Number of entries before removing duplicates: 10
Number of entries after removing duplicates: 10


# Part 3: Your Turn - Advanced Web Scraping and Data Wrangling

This part of the course will engage you in a real-world web scraping and data wrangling project. You'll apply the techniques you've learned to extract data from the web and then clean and prepare it for analysis. This will involve handling various data complexities such as missing values and format inconsistencies.

## Web Scraping:
- Use the `requests` and `BeautifulSoup` libraries to perform web scraping.
- Identify a website that allows scraping and collect data, ensuring you comply with any terms of service.

## Data Cleaning:
- Data may come with missing values or inconsistencies. Determine the best strategies for handling these issues, whether it's filling in missing values (imputation) or removing affected rows.
- Clean your data to ensure accuracy in your analysis, which might involve addressing outliers or errors.

## Feature Engineering:
- Consider ways to enrich your data, such as creating new columns that summarize or combine existing information in useful ways.

## Advanced Aggregations:
- Use pandas functionality such as `.groupby()` to organize your data by relevant categories and compute aggregate statistics.

## Visualization:
- Translate your data into visual form with libraries like Matplotlib or Seaborn.
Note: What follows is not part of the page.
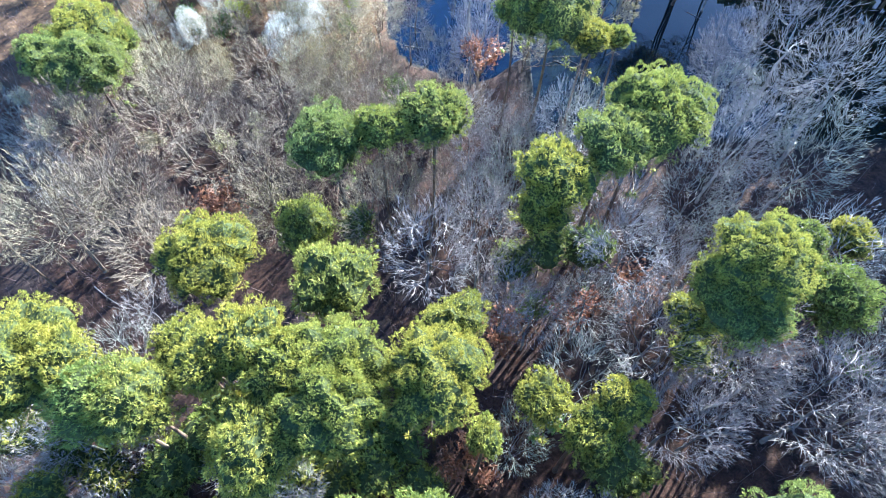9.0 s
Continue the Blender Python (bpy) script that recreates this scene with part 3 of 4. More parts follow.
bare(-6.4, 96.2, 17.0, 4.2, "spreading", "tan")
bare(-38.6, 96.2, 16.0, 5.5, "spreading", "tan")
bare(-43.9, 94.3, 16.0, 4.2, "upright", "tan")
bare(-32.5, 97.8, 14.0, 5.7, "spreading", "tan")
bare(-28.1, 92.9, 13.0, 5.0, "tall", "tan")
bare(-17.1, 99.4, 13.0, 4.6, "brushy", "tan")
bare(-12.9, 102.4, 13.0, 3.3, "brushy", "tan")
bare(-42.5, 83.1, 14.0, 3.4, "upright")
bare(-33.1, 75.9, 13.0, 3.8, "upright")
bare(-34.6, 70.2, 11.0, 4.3, "brushy")
bare(-17.9, 73.5, 10.0, 2.8, "tall")
bare(-25.2, 75.2, 9.0, 2.9, "upright")
bare(20.7, 76.3, 14.0, 4.4, "upright")
bare(26.8, 79.8, 13.0, 4.0, "tall")
bare(35.7, 74.7, 14.0, 4.3, "spreading")
bare(40.5, 82.9, 14.0, 4.1, "spreading")
bare(43.3, 88.1, 16.0, 4.1, "upright")
bare(36.6, 91.7, 17.0, 4.8, "tall")
bare(14.0, 87.7, 12.0, 3.7, "tall")
bare(8.5, 86.8, 11.0, 3.7, "tall")
bare(37.1, 70.4, 13.0, 2.7, "upright")
bare(6.0, 88.2, 12.0, 3.1, "upright")
shrub(19.7, 90.3, 8.0, 3.9, "russet")
shrub(40.9, 69.3, 9.0, 2.8, "russet")
shrub(37.0, 62.1, 8.0, 2.7, "russet")
shrub(2.6, 74.4, 4.0, 3.7, "russet")
shrub(7.8, 57.5, 4.0, 3.2, "russet")
shrub(-12.6, 67.6, 4.0, 3.5, "russet")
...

Choose plots that effectively communicate the patterns you've discovered.

## Instructions:
1. Scrape data from your chosen website using `requests` and `BeautifulSoup`.
2. Load the scraped data into a pandas DataFrame.
3. Perform necessary data cleaning and feature engineering.
4. Aggregate and analyze the data to find trends and insights.
5. Visualize your findings with appropriate graphs.
6. Compile your steps and insights into the Jupyter notebook and submit it as your completed assignment.